§ **Task to carry out**
All lines below must be repeated exactly, with the pictures omitted.
★ ★ ★ ★ ★ ★ ★
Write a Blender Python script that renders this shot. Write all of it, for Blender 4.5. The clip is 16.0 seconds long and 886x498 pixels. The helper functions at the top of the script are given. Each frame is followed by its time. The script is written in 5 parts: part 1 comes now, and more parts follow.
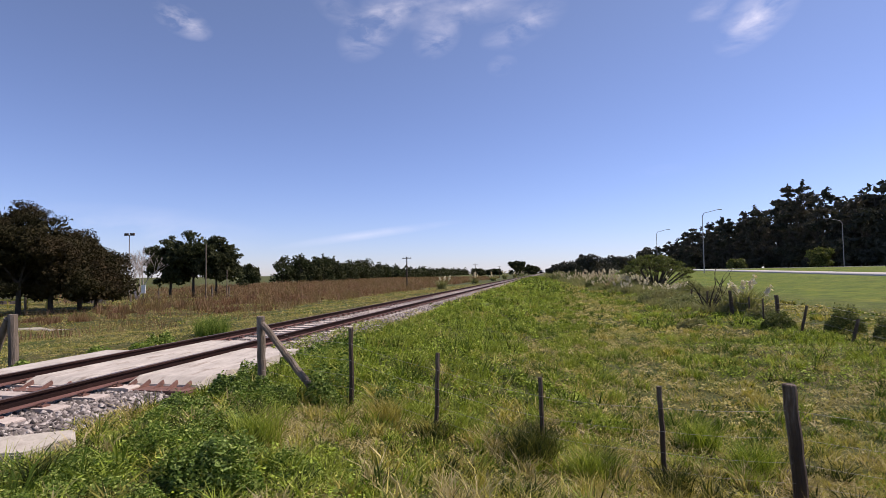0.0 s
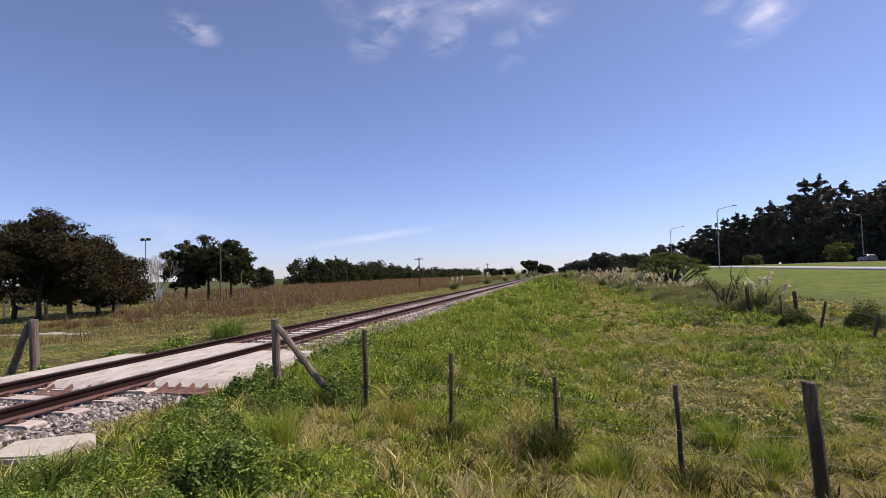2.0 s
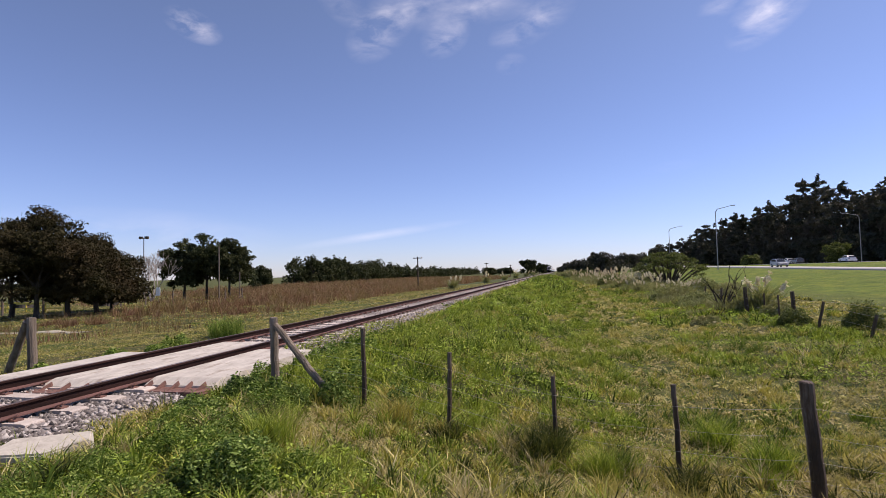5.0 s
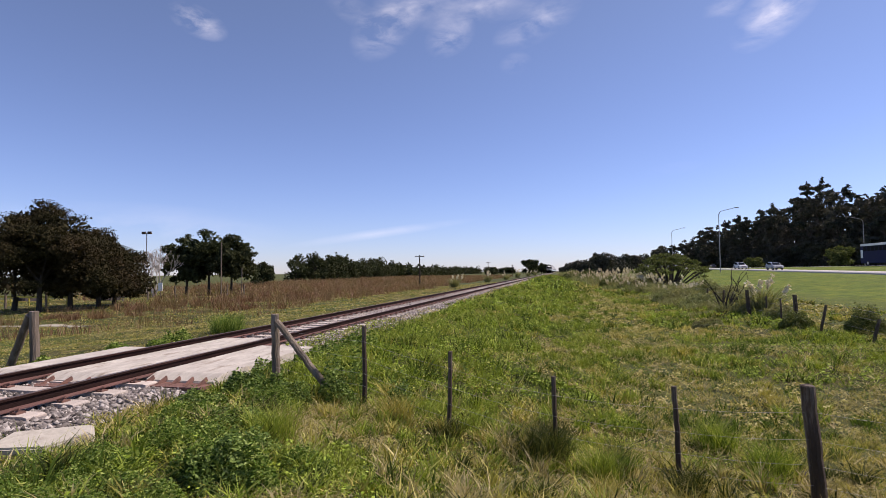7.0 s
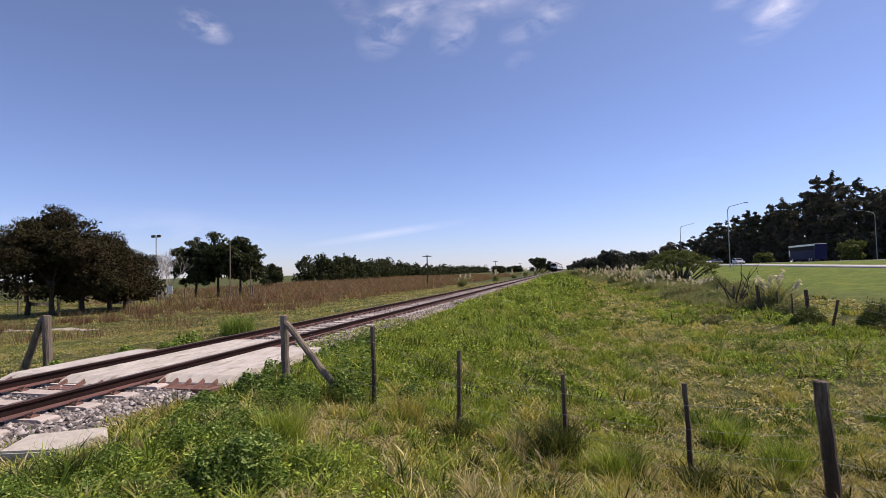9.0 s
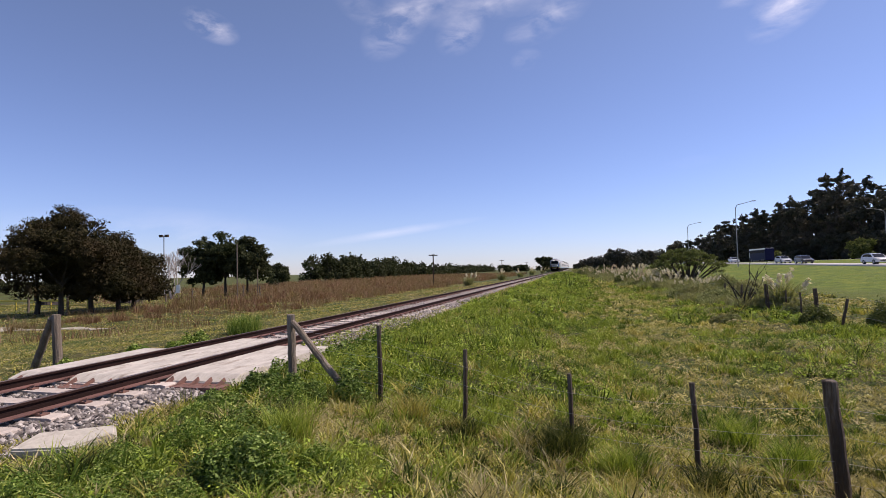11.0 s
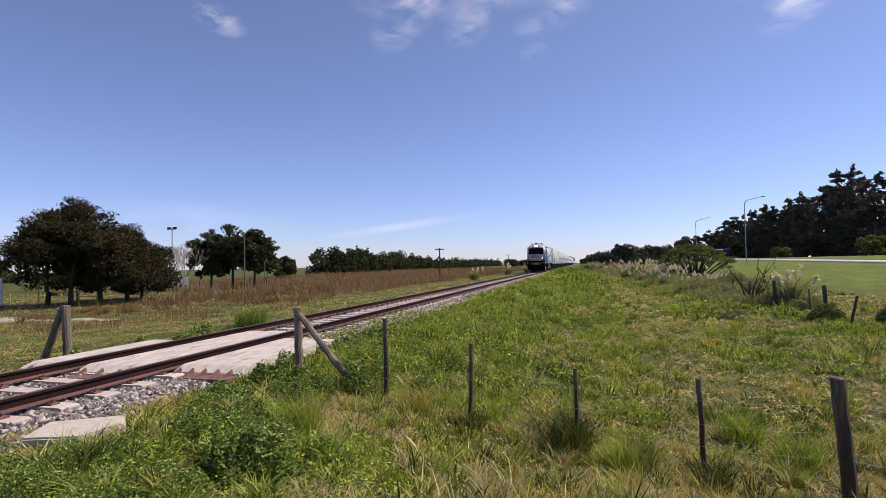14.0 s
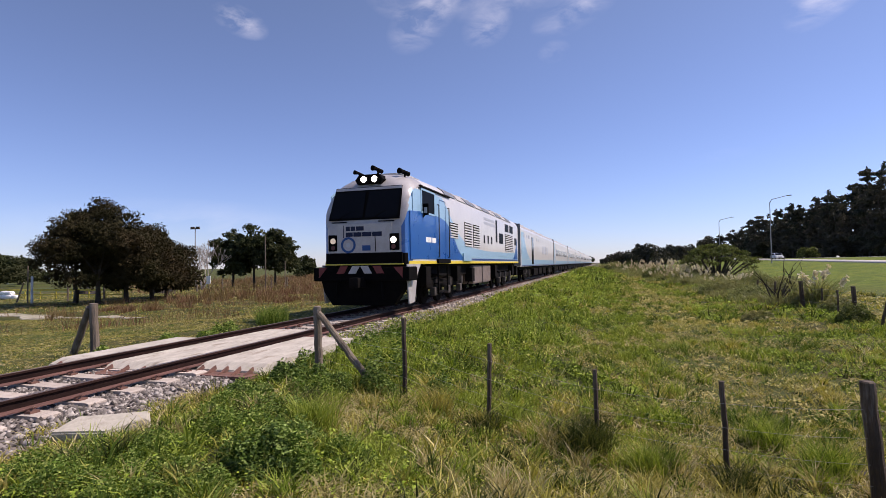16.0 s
★ ★ ★ ★ ★ ★ ★
§ **Reply**
Write a Blender Python script that renders this shot. Write all of it, for Blender 4.5. The clip is 16.0 seconds long and 886x498 pixels. The helper functions at the top of the script are given. Each frame is followed by its time. The script is written in 5 parts: part 1 comes now, and more parts follow.
0.0 s
2.0 s
5.0 s
7.0 s
9.0 s
11.0 s
14.0 s
16.0 s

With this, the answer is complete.